- **GOAL**: Restate, exactly and only, the lines from the first through the line containing "random.seed(0), np.random.seed(0), noise.seed_set(1)".

- **DATA BLOCK**:
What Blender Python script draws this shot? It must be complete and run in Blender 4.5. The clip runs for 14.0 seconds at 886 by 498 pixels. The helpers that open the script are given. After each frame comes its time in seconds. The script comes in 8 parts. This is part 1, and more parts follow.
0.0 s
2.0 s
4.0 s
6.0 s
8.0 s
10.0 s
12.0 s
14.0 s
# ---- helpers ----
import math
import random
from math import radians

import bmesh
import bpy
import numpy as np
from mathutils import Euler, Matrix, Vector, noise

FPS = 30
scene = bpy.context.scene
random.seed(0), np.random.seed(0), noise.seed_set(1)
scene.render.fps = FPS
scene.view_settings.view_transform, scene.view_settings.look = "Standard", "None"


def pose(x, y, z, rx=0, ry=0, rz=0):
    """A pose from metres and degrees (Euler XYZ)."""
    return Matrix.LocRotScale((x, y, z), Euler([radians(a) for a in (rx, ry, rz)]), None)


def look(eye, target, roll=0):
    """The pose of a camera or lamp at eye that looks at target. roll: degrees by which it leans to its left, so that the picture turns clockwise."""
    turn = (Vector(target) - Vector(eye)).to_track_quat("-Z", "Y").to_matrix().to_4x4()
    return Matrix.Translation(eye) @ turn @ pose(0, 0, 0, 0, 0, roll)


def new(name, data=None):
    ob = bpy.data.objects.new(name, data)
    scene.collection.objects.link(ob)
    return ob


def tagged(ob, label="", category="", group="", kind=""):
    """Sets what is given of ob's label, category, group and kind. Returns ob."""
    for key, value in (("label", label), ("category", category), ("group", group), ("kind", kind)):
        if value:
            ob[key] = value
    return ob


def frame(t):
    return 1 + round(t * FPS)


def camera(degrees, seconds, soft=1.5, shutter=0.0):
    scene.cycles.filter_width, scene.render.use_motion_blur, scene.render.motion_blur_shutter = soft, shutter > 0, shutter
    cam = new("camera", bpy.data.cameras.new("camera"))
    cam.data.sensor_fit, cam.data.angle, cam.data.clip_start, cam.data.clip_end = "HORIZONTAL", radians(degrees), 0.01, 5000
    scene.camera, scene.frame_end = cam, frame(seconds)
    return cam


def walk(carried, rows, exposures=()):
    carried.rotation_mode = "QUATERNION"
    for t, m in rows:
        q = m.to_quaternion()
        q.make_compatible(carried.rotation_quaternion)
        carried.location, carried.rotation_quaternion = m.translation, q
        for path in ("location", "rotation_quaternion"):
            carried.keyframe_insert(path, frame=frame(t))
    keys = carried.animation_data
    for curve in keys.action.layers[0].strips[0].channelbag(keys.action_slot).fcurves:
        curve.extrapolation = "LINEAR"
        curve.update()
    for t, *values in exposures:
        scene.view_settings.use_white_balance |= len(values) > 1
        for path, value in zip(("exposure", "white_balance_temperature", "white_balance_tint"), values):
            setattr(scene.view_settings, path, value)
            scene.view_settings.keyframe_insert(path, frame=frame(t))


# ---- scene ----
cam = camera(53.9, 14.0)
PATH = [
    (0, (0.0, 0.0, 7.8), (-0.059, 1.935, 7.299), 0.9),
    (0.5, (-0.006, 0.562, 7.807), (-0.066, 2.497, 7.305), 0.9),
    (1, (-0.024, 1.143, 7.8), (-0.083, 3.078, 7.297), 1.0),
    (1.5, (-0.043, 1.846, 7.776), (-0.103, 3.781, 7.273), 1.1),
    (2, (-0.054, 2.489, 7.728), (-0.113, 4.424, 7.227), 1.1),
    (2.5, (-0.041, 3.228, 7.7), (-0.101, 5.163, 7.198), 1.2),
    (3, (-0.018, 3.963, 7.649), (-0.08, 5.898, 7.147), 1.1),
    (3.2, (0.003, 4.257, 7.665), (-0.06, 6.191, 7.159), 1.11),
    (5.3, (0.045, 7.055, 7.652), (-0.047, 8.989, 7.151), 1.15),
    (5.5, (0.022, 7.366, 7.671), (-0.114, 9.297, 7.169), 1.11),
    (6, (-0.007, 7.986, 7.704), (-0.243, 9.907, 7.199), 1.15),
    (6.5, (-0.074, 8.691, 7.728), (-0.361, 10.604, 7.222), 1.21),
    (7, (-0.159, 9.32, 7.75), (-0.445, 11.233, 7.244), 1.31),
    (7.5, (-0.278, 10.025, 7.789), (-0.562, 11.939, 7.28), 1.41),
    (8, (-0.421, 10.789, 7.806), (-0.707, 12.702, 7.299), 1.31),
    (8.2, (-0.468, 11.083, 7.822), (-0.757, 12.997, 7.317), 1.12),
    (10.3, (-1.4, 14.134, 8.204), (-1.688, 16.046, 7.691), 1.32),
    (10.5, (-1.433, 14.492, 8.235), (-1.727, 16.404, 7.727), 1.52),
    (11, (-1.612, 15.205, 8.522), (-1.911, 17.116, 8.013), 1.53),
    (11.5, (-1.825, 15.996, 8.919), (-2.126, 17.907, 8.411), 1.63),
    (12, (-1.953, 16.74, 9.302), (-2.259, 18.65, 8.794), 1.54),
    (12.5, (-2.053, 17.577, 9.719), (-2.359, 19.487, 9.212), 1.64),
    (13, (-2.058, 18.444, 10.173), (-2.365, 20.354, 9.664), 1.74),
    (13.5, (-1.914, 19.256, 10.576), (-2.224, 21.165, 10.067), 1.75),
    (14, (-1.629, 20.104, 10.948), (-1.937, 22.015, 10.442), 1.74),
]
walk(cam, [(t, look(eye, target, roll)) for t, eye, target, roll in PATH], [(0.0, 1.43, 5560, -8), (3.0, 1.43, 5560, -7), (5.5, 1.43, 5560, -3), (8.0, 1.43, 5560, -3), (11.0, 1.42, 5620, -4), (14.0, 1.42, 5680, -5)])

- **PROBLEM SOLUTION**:
What Blender Python script draws this shot? It must be complete and run in Blender 4.5. The clip runs for 14.0 seconds at 886 by 498 pixels. The helpers that open the script are given. After each frame comes its time in seconds. The script comes in 8 parts. This is part 1, and more parts follow.
0.0 s
2.0 s
4.0 s
6.0 s
8.0 s
10.0 s
12.0 s
14.0 s
# ---- helpers ----
import math
import random
from math import radians

import bmesh
import bpy
import numpy as np
from mathutils import Euler, Matrix, Vector, noise

FPS = 30
scene = bpy.context.scene
random.seed(0), np.random.seed(0), noise.seed_set(1)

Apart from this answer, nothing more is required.